In the midst of the fallout from Tuesday’s midterm elections, a Massachusetts Democrat and a Texas Republican issued a joint release declaring their desire to protect consumers from online data privacy violations. Reps. Joe Barton, R-Texas, and Edward Markey, D-Mass., are co-chairmen of the House Bi-Partisan Privacy Caucus, and on Wednesday they acknowledged responses to their inquires made to Facebook regarding online privacy breaches.
Barton said, “I want the Internet economy to prosper, but it can’t unless the people’s right to privacy means more than a right to hear excuses after the damage is done.
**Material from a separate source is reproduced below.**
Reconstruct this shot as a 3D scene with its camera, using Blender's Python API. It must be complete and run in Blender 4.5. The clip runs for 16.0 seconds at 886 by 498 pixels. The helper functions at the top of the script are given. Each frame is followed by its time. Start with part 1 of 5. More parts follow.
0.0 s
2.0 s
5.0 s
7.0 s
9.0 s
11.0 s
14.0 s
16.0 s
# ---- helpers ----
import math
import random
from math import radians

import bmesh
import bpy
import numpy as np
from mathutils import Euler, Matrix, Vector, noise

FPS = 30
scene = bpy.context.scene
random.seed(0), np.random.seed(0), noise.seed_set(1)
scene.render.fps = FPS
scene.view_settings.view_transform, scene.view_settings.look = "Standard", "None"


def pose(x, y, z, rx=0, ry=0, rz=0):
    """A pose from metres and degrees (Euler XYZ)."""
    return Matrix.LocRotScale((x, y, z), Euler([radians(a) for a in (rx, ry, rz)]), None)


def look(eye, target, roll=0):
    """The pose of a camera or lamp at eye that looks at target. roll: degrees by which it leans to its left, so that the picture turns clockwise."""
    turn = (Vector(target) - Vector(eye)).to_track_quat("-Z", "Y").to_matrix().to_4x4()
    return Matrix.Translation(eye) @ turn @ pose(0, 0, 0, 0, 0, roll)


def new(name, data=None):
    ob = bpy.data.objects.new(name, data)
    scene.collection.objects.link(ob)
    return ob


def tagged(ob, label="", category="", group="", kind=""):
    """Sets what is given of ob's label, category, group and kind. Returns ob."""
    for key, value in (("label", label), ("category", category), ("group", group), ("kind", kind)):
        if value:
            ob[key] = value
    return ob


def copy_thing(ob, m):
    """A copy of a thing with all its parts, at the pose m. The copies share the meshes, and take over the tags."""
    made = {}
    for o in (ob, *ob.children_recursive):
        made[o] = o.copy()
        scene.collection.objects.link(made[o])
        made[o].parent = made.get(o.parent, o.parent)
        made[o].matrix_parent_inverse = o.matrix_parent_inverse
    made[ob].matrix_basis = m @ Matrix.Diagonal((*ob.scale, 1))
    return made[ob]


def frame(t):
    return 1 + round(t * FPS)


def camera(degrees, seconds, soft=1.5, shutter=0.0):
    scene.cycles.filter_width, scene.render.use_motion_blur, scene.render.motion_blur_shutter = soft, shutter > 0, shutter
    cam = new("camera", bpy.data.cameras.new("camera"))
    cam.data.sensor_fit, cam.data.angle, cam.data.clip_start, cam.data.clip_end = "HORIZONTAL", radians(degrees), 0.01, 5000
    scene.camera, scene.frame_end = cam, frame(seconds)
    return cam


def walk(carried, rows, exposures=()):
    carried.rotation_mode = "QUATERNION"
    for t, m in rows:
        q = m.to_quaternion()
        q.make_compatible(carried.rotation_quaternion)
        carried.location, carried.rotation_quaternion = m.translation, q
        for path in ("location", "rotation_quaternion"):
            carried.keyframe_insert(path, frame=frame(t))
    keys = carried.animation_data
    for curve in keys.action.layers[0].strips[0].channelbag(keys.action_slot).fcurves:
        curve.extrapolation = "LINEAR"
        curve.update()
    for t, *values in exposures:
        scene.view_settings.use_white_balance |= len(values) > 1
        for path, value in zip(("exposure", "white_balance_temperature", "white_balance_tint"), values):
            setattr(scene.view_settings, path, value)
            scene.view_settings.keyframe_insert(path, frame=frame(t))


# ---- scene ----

In the next Congress, the Energy and Commerce Committee and our subcommittees are going to put Internet privacy policies in the crosshairs.”
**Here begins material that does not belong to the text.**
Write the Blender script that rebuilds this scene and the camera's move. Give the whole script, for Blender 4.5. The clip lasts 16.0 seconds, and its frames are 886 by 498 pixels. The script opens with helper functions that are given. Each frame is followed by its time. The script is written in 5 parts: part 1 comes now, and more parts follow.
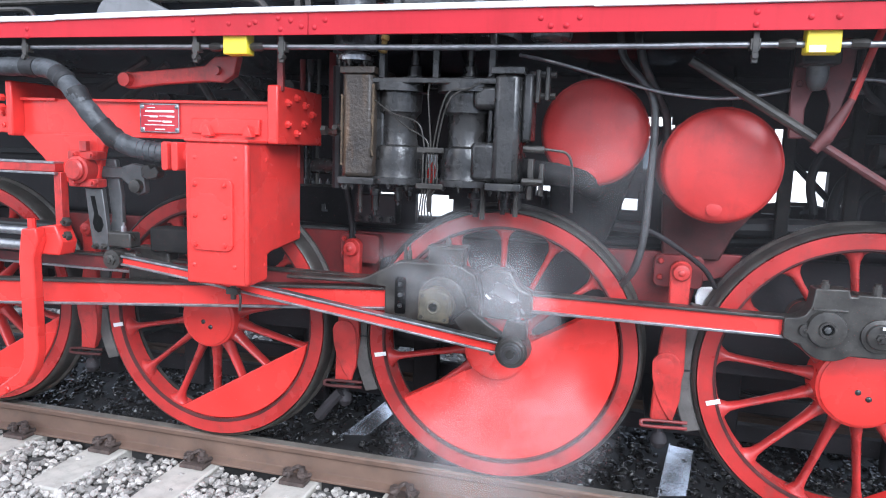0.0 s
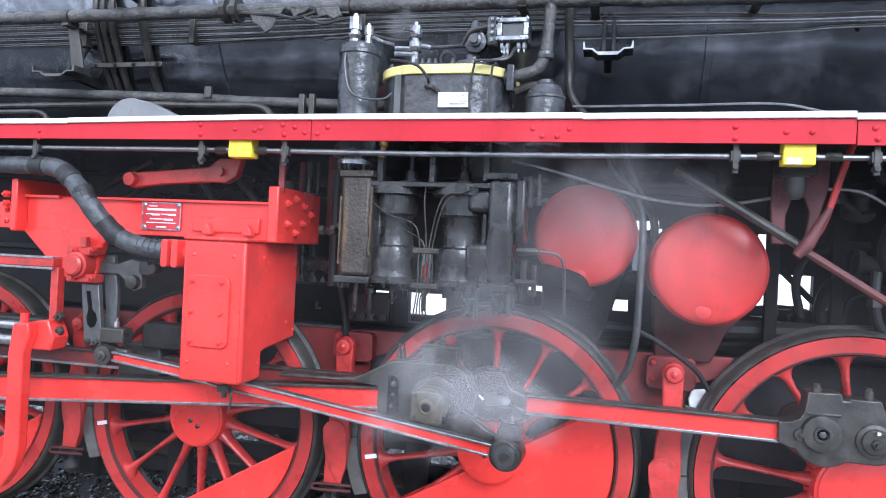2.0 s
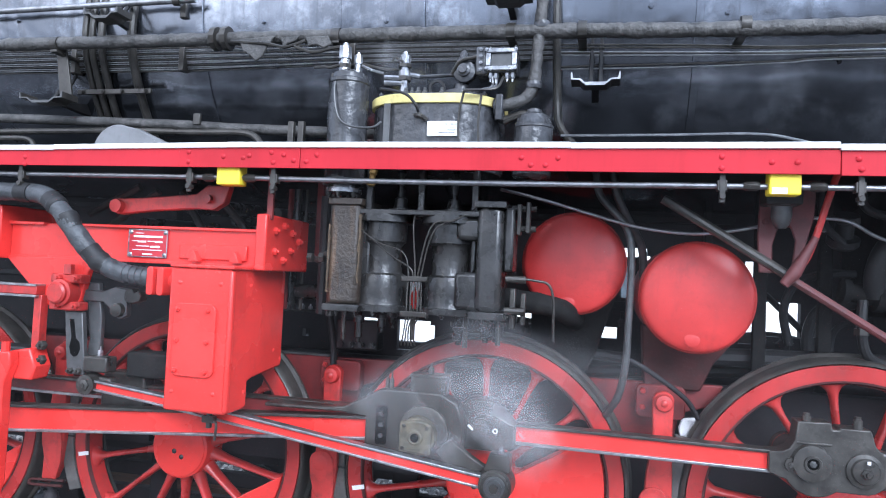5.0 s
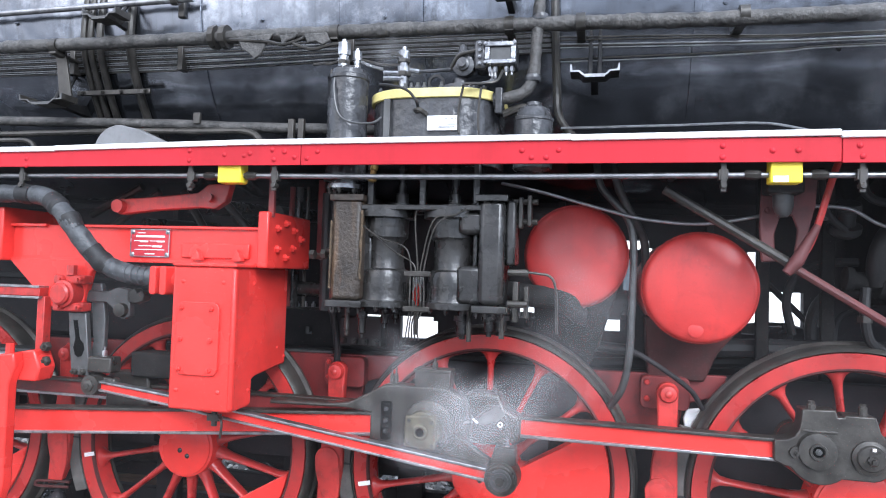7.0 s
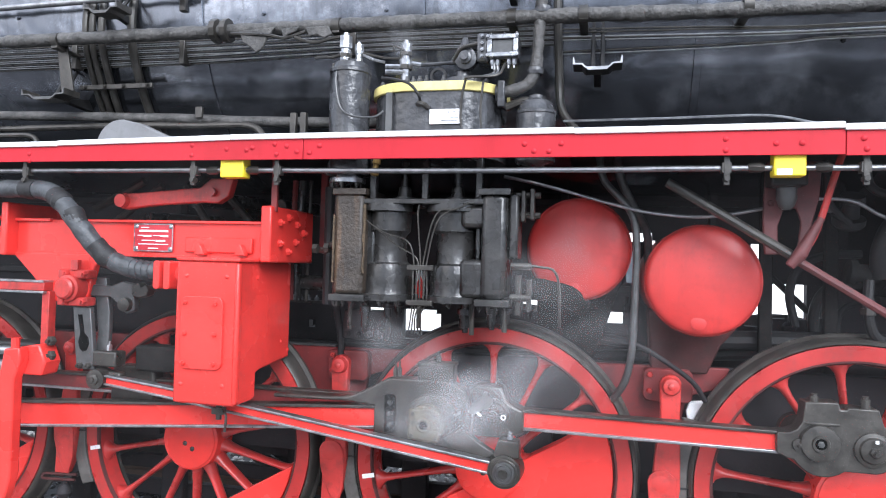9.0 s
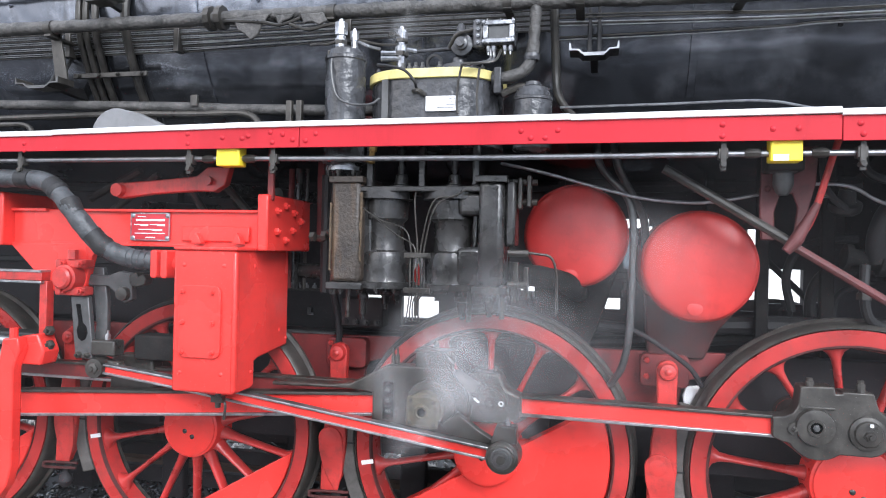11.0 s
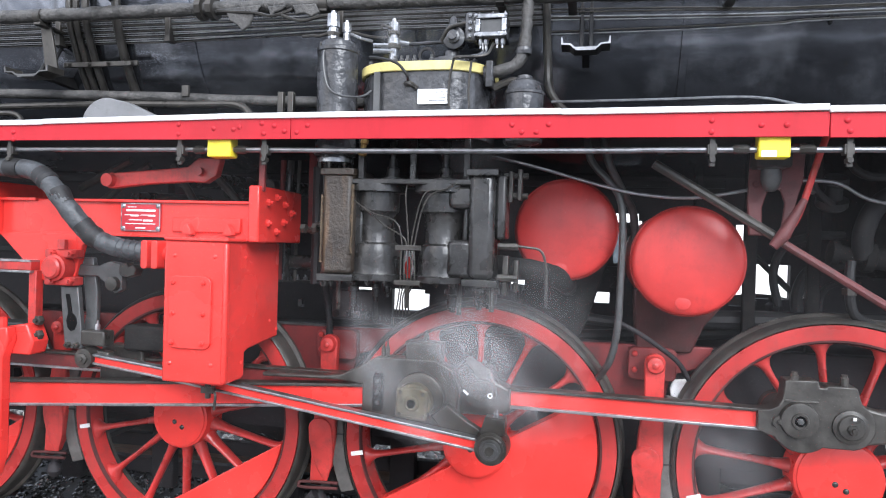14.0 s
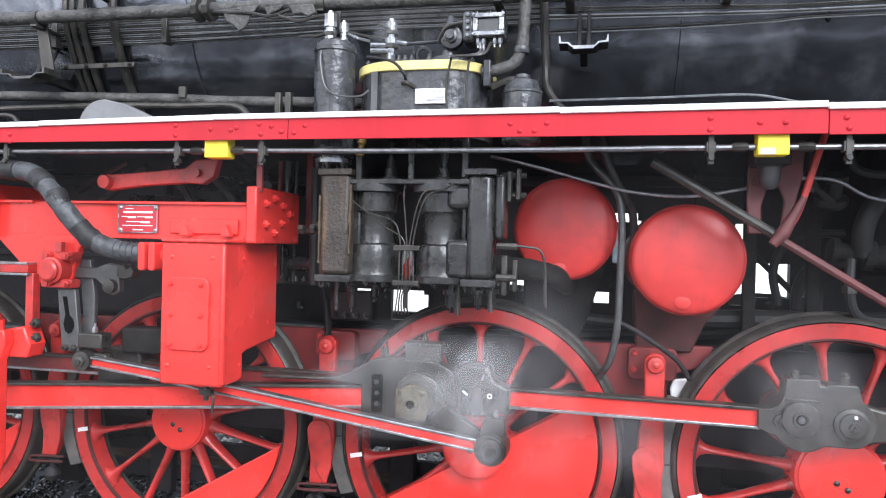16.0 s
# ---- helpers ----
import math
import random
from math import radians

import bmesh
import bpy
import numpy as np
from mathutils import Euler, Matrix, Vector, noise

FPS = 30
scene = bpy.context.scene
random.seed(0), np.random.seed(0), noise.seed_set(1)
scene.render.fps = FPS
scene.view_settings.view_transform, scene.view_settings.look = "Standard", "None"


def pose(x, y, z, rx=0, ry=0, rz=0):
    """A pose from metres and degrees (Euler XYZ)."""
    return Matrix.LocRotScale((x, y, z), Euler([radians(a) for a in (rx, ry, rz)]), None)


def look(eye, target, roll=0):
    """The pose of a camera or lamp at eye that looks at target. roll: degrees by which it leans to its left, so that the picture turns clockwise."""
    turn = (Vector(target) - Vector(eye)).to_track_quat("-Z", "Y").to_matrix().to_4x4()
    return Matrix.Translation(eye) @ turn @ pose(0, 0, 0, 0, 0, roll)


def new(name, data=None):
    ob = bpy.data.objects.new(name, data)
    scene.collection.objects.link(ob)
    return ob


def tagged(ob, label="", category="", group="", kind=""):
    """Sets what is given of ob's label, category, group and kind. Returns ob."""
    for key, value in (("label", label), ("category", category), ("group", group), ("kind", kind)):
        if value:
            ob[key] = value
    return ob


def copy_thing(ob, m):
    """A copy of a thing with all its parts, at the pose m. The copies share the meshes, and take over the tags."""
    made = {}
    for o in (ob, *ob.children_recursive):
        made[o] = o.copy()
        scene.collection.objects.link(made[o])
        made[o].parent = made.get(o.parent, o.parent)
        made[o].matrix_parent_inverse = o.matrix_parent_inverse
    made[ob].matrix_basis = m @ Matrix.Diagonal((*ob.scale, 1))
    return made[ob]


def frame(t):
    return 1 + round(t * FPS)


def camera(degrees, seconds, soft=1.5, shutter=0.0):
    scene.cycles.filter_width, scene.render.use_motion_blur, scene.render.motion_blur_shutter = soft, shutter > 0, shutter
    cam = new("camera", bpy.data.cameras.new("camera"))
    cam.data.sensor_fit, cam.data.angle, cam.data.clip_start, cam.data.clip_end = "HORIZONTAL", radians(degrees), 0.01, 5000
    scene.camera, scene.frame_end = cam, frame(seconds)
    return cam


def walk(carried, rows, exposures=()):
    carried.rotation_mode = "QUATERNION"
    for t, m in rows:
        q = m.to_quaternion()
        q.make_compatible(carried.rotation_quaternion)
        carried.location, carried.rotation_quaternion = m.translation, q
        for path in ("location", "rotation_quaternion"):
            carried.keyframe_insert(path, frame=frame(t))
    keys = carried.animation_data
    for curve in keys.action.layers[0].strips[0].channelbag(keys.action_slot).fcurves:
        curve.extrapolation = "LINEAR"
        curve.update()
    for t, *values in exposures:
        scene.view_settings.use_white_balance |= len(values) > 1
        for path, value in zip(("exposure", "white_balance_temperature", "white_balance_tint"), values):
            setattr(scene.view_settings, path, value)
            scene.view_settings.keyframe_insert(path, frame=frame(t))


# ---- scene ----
cam = camera(67.0, 16.0, soft=1.1)
PATH = [
    (0, (0.53, -3.273, 1.694), (0.042, -1.355, 1.409), 2.0),
    (0.5, (0.523, -3.279, 1.663), (0.037, -1.354, 1.424), 1.9),
    (1, (0.508, -3.303, 1.644), (0.028, -1.367, 1.491), 2.0),
    (1.5, (0.516, -3.309, 1.691), (0.035, -1.369, 1.606), 2.3),
    (2, (0.518, -3.321, 1.705), (0.044, -1.378, 1.711), 2.7),
    (2.5, (0.529, -3.323, 1.719), (0.059, -1.381, 1.798), 2.8),
    (3, (0.512, -3.328, 1.725), (0.057, -1.385, 1.86), 2.9),
    (3.5, (0.514, -3.323, 1.72), (0.063, -1.378, 1.834), 2.9),
    (4, (0.524, -3.317, 1.721), (0.07, -1.372, 1.817), 2.8),
    (4.5, (0.518, -3.314, 1.726), (0.072, -1.366, 1.809), 2.9),
    (7, (0.509, -3.316, 1.704), (0.063, -1.368, 1.779), 1.8),
    (7.5, (0.515, -3.32, 1.72), (0.065, -1.372, 1.787), 1.8),
    (8, (0.513, -3.319, 1.717), (0.065, -1.372, 1.785), 1.8),
    (8.5, (0.516, -3.314, 1.727), (0.064, -1.366, 1.778), 1.7),
    (9, (0.51, -3.318, 1.718), (0.056, -1.371, 1.765), 1.6),
    (11.5, (0.516, -3.319, 1.724), (0.069, -1.37, 1.726), 1.2),
    (12, (0.513, -3.321, 1.706), (0.074, -1.37, 1.714), 1.4),
    (12.5, (0.515, -3.321, 1.708), (0.078, -1.369, 1.708), 1.3),
    (13, (0.525, -3.326, 1.717), (0.089, -1.374, 1.709), 1.5),
    (13.5, (0.525, -3.329, 1.723), (0.099, -1.375, 1.71), 1.6),
    (14, (0.524, -3.33, 1.721), (0.1, -1.376, 1.708), 1.7),
    (14.5, (0.522, -3.324, 1.714), (0.104, -1.368, 1.704), 1.7),
    (15, (0.518, -3.325, 1.712), (0.104, -1.369, 1.706), 1.7),
    (15.5, (0.53, -3.323, 1.718), (0.11, -1.367, 1.709), 1.6),
    (16, (0.525, -3.317, 1.709), (0.103, -1.363, 1.704), 1.4),
]
walk(cam, [(t, look(eye, target, roll)) for t, eye, target, roll in PATH], [(0, 1.07, 5450, 10), (2.5, 1.14, 5250, 10), (4.5, 1.1, 5200, 10), (7, 1.16, 5540, 10), (9, 1.18, 5680, 10), (12.5, 1.13, 5780, 10), (16, 1.14, 5780, 10)])

# ---- light ----
world = bpy.data.worlds.new("overcast_sky")
scene.world = world
world.use_nodes = True
wn = world.node_tree.nodes
sky = wn.new("ShaderNodeTexSky")
sky.sky_type, sky.sun_disc = "NISHITA", False
sky.sun_elevation, sky.sun_rotation = radians(34), radians(216)
sky.air_density, sky.dust_density, sky.ozone_density = 1.0, 5.0, 1.0
pale = wn.new("ShaderNodeMixRGB")
pale.inputs[0].default_value = 0.75
pale.inputs[2].default_value = (8.8, 9.2, 9.9, 1)
world.node_tree.links.new(sky.outputs[0], pale.inputs[1])
world.node_tree.links.new(pale.outputs[0], wn["Background"].inputs[0])
wn["Background"].inputs[1].default_value = 0.1
sun_data = bpy.data.lights.new("sun", "SUN")
sun_data.energy, sun_data.angle, sun_data.color = 2.3, radians(38), (1.0, 0.96, 0.9)
sun = new("sun", sun_data)
sun.matrix_world = look((6.0, -9.2, 8.4), (0, 0, 1))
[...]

Markey took a slightly different tack, noting: “With privacy legislation under consideration by the Energy and Commerce Committee, I will continue to work with my colleagues to ensure that Facebook personal user data isn’t siphoned off and sold to a data broker who cannot be unfriended.”
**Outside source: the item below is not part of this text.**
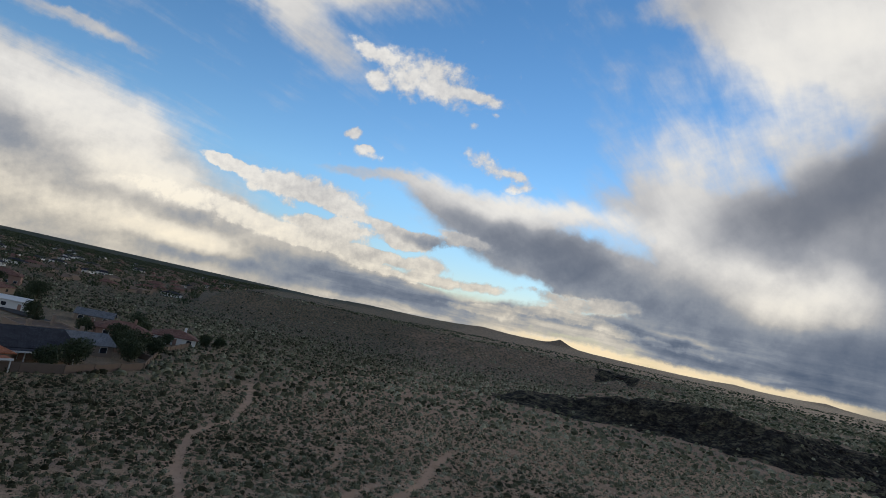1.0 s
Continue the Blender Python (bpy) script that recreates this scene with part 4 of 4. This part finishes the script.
# junipers scattered over the mesa top, and on the bench across the valley
x, y = sown(0.0065, -260, 700, 130, 1000)
d = rim_near(x, y)[0]
ok = (d < -4) & (lumps(x, y, 60, 41) > -0.25)
x, y = x[ok], y[ok]
scatter("juniper_scrub", far_domes, x, y, RNG.uniform(0.7, 2.0, len(x)), LEAF, "dark junipers scattered over the mesa top", "junipers", RNG.uniform(0.1, 0.6, len(x)), (0.8, 1.2))

# the town on the low plain: copies of four plain houses
far_kinds = [house(0, 0, 0, w, d, h, roof, wall, cover, label, False, False, False) for w, d, h, roof, wall, cover, label in (
    (14, 10, 2.8, "hip", STUCCO, ROSE, "distant tan house with a faded red roof"), (13, 9, 2.8, "gable", STUCCO, BLOCK, "distant tan house with a grey-brown roof"),
    (15, 10, 3.0, "flat", STUCCO, STUCCO, "distant flat-roofed adobe house"), (14, 9, 2.8, "hip", WHITE, SHINGLE, "distant pale house with a dark roof"))]
town_x, town_y = [], []
for i in range(430):
    a, r = radians(RNG.uniform(-46, -18)), 480 + 1100 * RNG.uniform(0, 1) ** 1.5
    hx, hy = 40 * round(r * math.sin(a) / 40) + RNG.uniform(-9, 9), 26 * round(r * math.cos(a) / 26) + RNG.uniform(-6, 6)
    if rim_near(np.array([hx]), np.array([hy]))[0][0] < 45 or hx > -170 or any(math.hypot(hx - p, hy - q) < 17 for p, q in zip(town_x, town_y)):
        continue
    town_x.append(hx)
    town_y.append(hy)
    m = pose(hx, hy, height(hx, hy), 0, 0, RNG.choice([0, 90]) + RNG.uniform(-8, 8))
    kind = far_kinds[int(RNG.integers(0, 4))]
    tagged(copy_thing(kind, m), group="houses of the town")
for kind in far_kinds:
    for o in (*kind.children_recursive, kind):
        bpy.data.objects.remove(o)
x, y = sown(0.0038, -1700, -150, 300, 2000)
ok = (rim_near(x, y)[0] > 30) & (np.degrees(np.arctan2(x, y)) > -48) & (np.hypot(x, y) > 430)
x, y = x[ok], y[ok]
v, f = crown([(0, 0, 0.75, 0.6), (0.4, 0.2, 0.6, 0.45), (-0.35, 0.1, 0.65, 0.45), (0, -0.4, 0.6, 0.4)], 34, 0.2)
scatter("town_trees", [(v, f)], x, y, RNG.uniform(2.5, 5.5, len(x)), LEAF, "dark green trees between the distant houses", "trees", RNG.uniform(0.1, 0.8, len(x)), (0.9, 1.3))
Markey’s remarks point to an interest in taking up legislation in the lame duck session. Communications subcommittee head Rep. Rick Boucher, D-Va., who lost his seat in Tuesday’s election, had drafted privacy legislation in May. However, Barton’s statement suggests it’s unlikely that there will be action on this issue until the 112th Congress is seated.
Net neutrality
Net neutrality is another tech issue that is expected to stall in the lame duck session — but unlike Web privacy, it may stall permanently. Rep. Fred Upton, R-Mich., who is considered a leading candidate to be chairman of the House Energy and Commerce Committee, told Politico before the elections that net neutrality was basically off the table until January. Rep. Joe Barton told Bloomberg on Wednesday that the onus will be on the federal regulators to “explain why it thinks the Internet needs federal government regulation for the first time.”
With a 3-2 Democratic majority, the FCC is expected to try continue its efforts to take the lead on network neutrality regulations, possibly by reclassifying broadband as a Title II telecommunications service, with the same “common carrier” regulations that apply to traffic over ordinary telephone lines. But signs suggest that that net neutrality doesn’t have much of a future as a legislative issue: the three top candidates to head the Energy and Commerce Committee are on record as having doubts about giving the FCC more authority over broadband.
Nor does the issue have any meaningful public backing, if CNN’s whip count is anything to go by. According to reporter David Goldman, 95 candidates for seats in the House and the Senate pledged to back net neutrality legislation — and they all lost.